Performance gap. Warm cache returns in under a millisecond; cold cache forces the full backend round-trip. The gap is often two or three orders of magnitude.
Cold-start triggers. Deployments, container restarts, evictions, and failovers all reset cache state. Cold cache is a normal operational state, not an edge case.
Cache priming. Pre-populating hot keys after a cold start so users arrive at a warm cache. The discipline that prevents post-deploy latency spikes.
Thundering herd plus per-key TTL. Concurrent misses on the same cold key stampede the backend; single-flight and locked refill prevent it; per-key TTL matches data volatility.

The approach

Three habits keep cache state under control: prime the cache after every cold start, defend against thundering herd at the cache layer, and warm hot keys first to ride the Pareto curve.

Cache priming script. Post-deploy job that fetches the top N keys before traffic returns. Latency stays in spec across releases.
Thundering-herd prevention. Single-flight or lock-on-miss so only one request fills a cold key while others wait.
Hot-key warming first. Pareto distributions mean a small number of keys serve most traffic; prime those first.
Per-key TTL plus documented warming. Lifetime tuned to data volatility; per-service the priming script lives in the runbook.

Why this compounds

Each warming script and herd-control pattern reduces a recurring incident class. Deployments stop being followed by latency spikes; failovers stop triggering backend overload. The cumulative effect is a service that survives operational events without paging anyone.

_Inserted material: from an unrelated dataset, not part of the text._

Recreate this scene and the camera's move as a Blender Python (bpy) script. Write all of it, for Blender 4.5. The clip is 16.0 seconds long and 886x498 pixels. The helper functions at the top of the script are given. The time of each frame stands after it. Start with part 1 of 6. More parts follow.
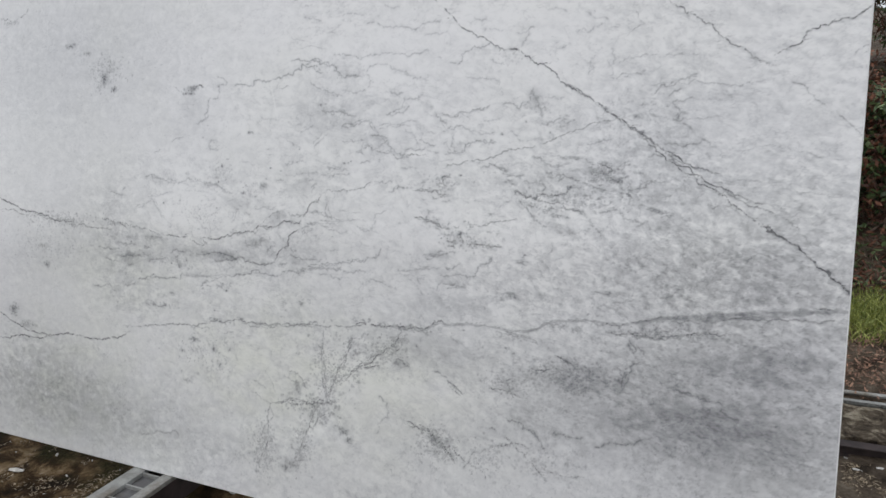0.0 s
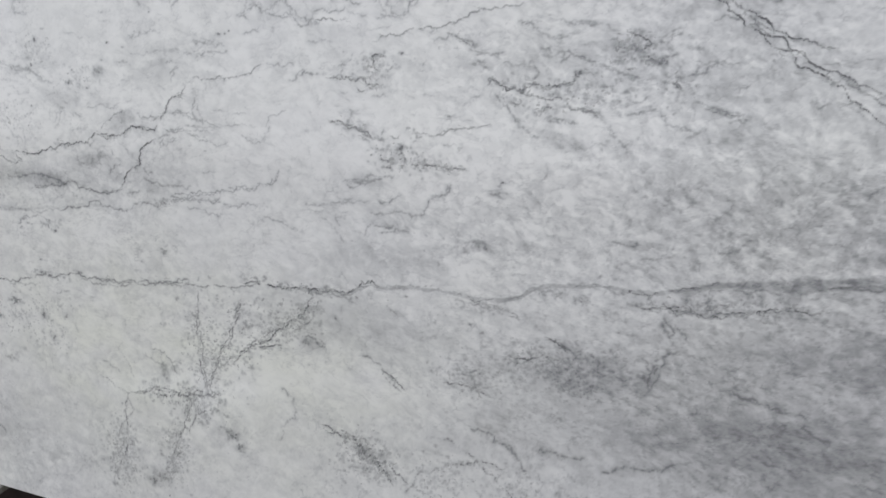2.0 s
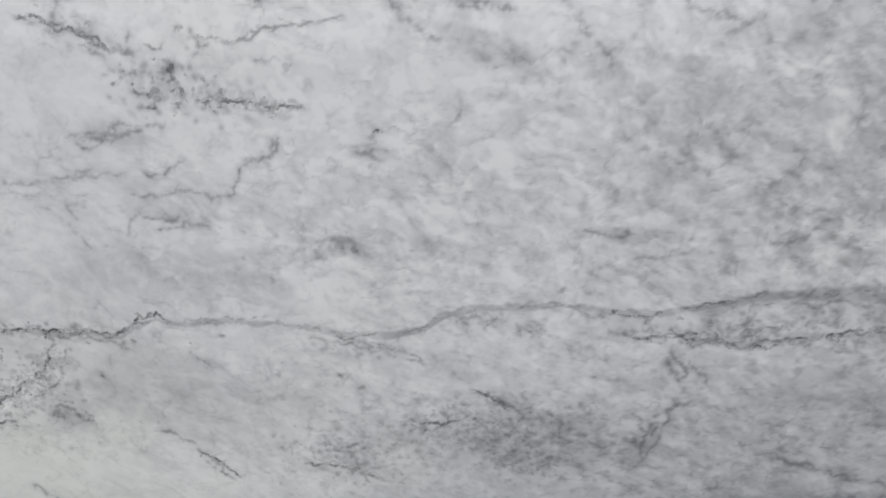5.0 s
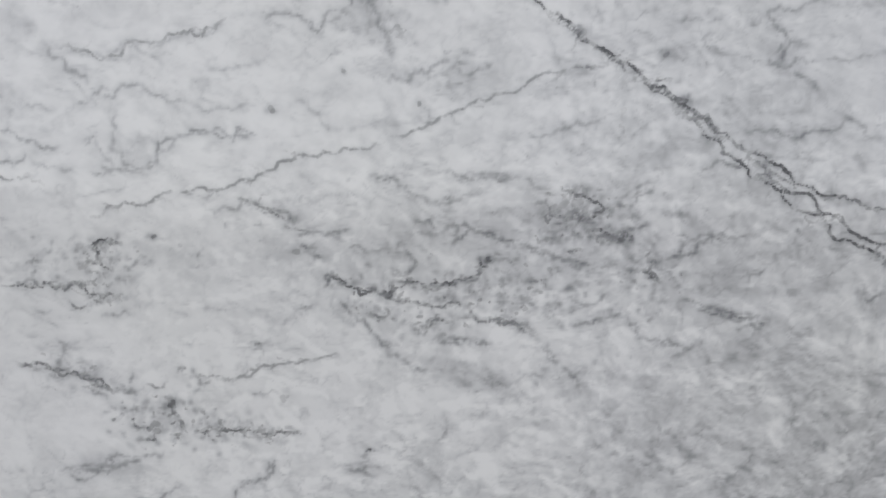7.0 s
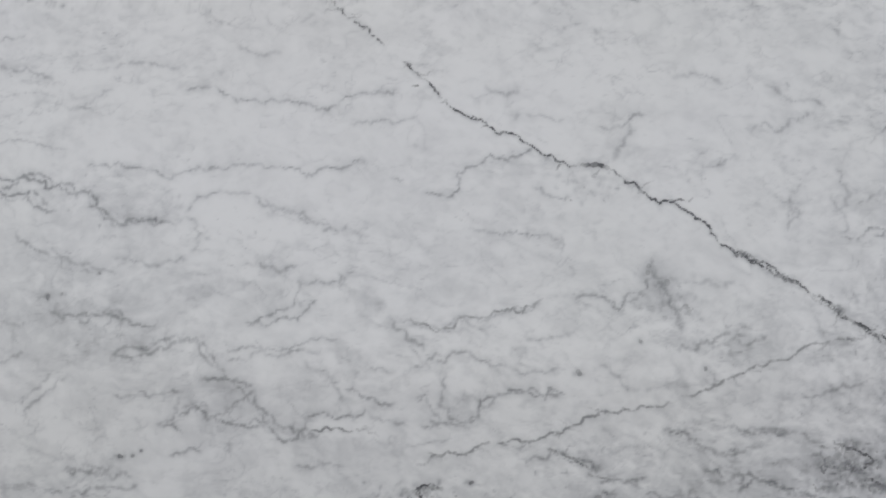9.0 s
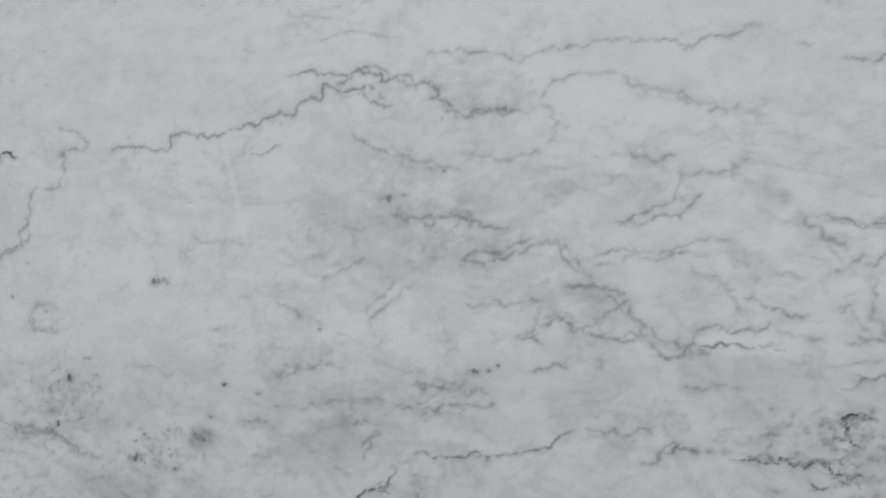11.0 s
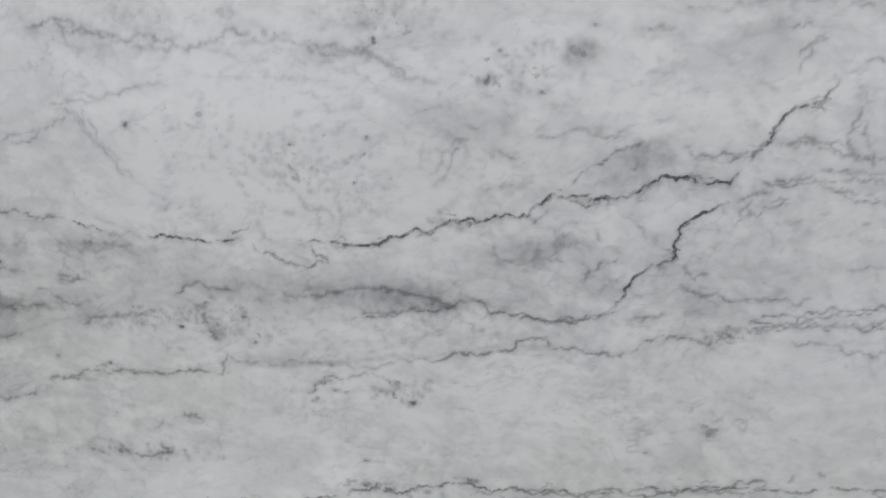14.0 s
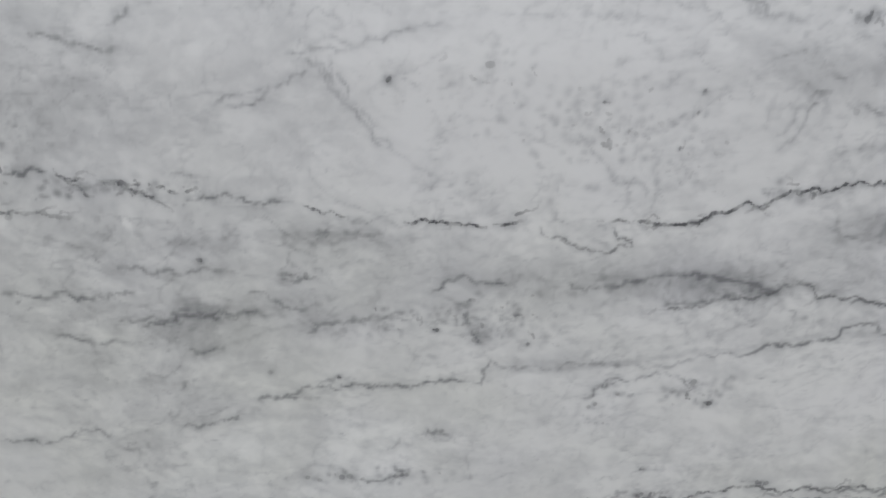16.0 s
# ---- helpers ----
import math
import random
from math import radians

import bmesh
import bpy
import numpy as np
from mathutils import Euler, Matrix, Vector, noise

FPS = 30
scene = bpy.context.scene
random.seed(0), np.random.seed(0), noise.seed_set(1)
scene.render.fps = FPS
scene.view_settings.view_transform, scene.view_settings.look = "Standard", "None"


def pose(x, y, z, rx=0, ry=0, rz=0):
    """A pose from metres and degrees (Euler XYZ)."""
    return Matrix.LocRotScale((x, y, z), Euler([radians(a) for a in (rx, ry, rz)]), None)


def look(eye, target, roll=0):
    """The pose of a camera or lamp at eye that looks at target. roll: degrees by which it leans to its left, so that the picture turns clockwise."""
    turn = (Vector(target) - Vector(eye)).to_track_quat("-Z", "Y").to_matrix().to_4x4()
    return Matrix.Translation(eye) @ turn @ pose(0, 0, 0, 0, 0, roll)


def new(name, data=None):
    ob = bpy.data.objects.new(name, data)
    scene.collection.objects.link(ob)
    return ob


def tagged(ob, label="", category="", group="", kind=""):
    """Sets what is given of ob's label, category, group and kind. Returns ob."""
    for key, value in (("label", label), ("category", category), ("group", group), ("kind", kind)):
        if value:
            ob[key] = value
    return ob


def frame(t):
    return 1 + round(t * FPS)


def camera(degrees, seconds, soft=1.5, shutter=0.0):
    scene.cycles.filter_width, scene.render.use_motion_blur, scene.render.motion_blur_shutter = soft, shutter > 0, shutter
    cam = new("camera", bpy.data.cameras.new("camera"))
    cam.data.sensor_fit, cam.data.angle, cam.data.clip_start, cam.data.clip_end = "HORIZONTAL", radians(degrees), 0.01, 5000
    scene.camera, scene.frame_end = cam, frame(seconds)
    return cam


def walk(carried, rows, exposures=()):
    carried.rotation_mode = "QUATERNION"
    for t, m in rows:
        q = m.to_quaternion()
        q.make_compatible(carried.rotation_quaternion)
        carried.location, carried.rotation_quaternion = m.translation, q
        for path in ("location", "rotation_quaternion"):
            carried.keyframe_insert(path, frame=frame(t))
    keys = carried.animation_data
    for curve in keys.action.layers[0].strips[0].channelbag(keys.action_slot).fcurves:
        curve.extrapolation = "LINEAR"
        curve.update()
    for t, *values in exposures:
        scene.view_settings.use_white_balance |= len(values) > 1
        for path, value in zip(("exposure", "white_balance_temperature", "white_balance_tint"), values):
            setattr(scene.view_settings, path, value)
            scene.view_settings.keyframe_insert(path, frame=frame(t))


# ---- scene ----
# The slab leans back by 9 degrees on its rack; x runs along its foot from the near upright edge, z up its face.
SLAB = pose(0, 0, 0.12, -9)
LENGTH, HEIGHT, THICK = 3.35, 1.95, 0.02

cam = camera(67.77, 16.0, soft=1.5)
# seconds, eye and yaw, pitch, roll in the slab's own frame
PATH = [
    (0, -0.2721, -1.8500, 1.1345, 23.699, -5.087, 1.337),
    (0.5, -0.3784, -1.6584, 1.1385, 20.752, -6.154, 1.640),
    (1, -0.4313, -1.4841, 1.1329, 18.984, -7.896, 1.225),
    (1.5, -0.4696, -1.3184, 1.1085, 20.110, -9.717, 1.534),
    (2, -0.5296, -1.1892, 1.0757, 18.800, -11.742, 2.267),
    (2.5, -0.5671, -1.1083, 1.0558, 14.083, -13.346, 2.340),
    (3, -0.5967, -1.0028, 1.0293, 12.516, -14.358, 2.002),
    (3.2, -0.6094, -0.9346, 1.0278, 11.726, -15.291, 1.680),
    (5.3, -0.6921, -0.6140, 1.0865, 5.660, -21.843, 0.854),
    (5.5, -0.7005, -0.6144, 1.1093, 4.496, -21.059, 0.708),
    (6, -0.7027, -0.6199, 1.1630, 3.008, -17.664, -0.443),
    (6.5, -0.7112, -0.6378, 1.2104, 2.104, -13.021, -1.105),
    (7, -0.7213, -0.6458, 1.2652, 1.788, -9.021, -1.272),
    (7.5, -0.7503, -0.6540, 1.3035, 1.333, -4.834, -1.409),
    (8, -0.8068, -0.6724, 1.3381, 1.257, -1.725, -1.420),
    (8.5, -0.9053, -0.7218, 1.3682, 1.948, 1.752, -1.287),
    (9, -1.0208, -0.7718, 1.3888, 2.672, 4.436, -1.365),
    (9.2, -1.0617, -0.7841, 1.4056, 2.859, 4.288, -1.325),
    (11.3, -1.3697, -0.6681, 1.3084, 373.879, 1.994, -1.395),
    (11.5, -1.4156, -0.6506, 1.3119, 13.540, 0.247, -1.309),
    (12, -1.5036, -0.6232, 1.2878, 15.086, -5.238, -0.890),
    (12.5, -1.5837, -0.6294, 1.2529, 14.512, -8.588, -0.180),
    (13, -1.6706, -0.6595, 1.2185, 9.574, -10.827, 0.280),
    (13.5, -1.7613, -0.6804, 1.1682, 6.810, -13.277, 0.085),
    (14, -1.8355, -0.6633, 1.1261, 5.652, -15.856, -0.084),
    (14.5, -1.9421, -0.6093, 1.0898, 5.498, -18.492, 0.056),
    (15, -2.0042, -0.5780, 1.0983, 6.687, -19.934, 0.731),
    (15.5, -2.0573, -0.5645, 1.0997, 6.448, -20.334, 1.549),
    (16, -2.1972, -0.5430, 1.1242, -0.525, -20.835, -0.314),
]
walk(cam, [(t, SLAB @ pose(x, y, z, 90 + pitch, 0, yaw) @ pose(0, 0, 0, 0, 0, roll)) for t, x, y, z, yaw, pitch, roll in PATH],
     exposures=[(0, -0.07), (1, -0.07), (3, -0.05), (5.5, -0.01), (6.5, 0.01), (7.0, -0.12), (8, -0.24), (9, -0.28), (11.5, -0.37), (12.0, -0.39), (12.6, -0.42), (13.0, -0.31), (13.5, -0.20), (14.5, -0.24), (16, -0.28)])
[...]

Latency stays in spec. Warm cache after every cold start means users never see the backend latency directly.
Resilience to operational events. No thundering herd on cold keys means no cascading backend overload.
Cost efficiency. Cache absorbs the load that would otherwise hit the backend. Capacity stays smaller.
Year-one investment, year-two habit. The first priming script is investment. By the third service, warming is part of the deploy template.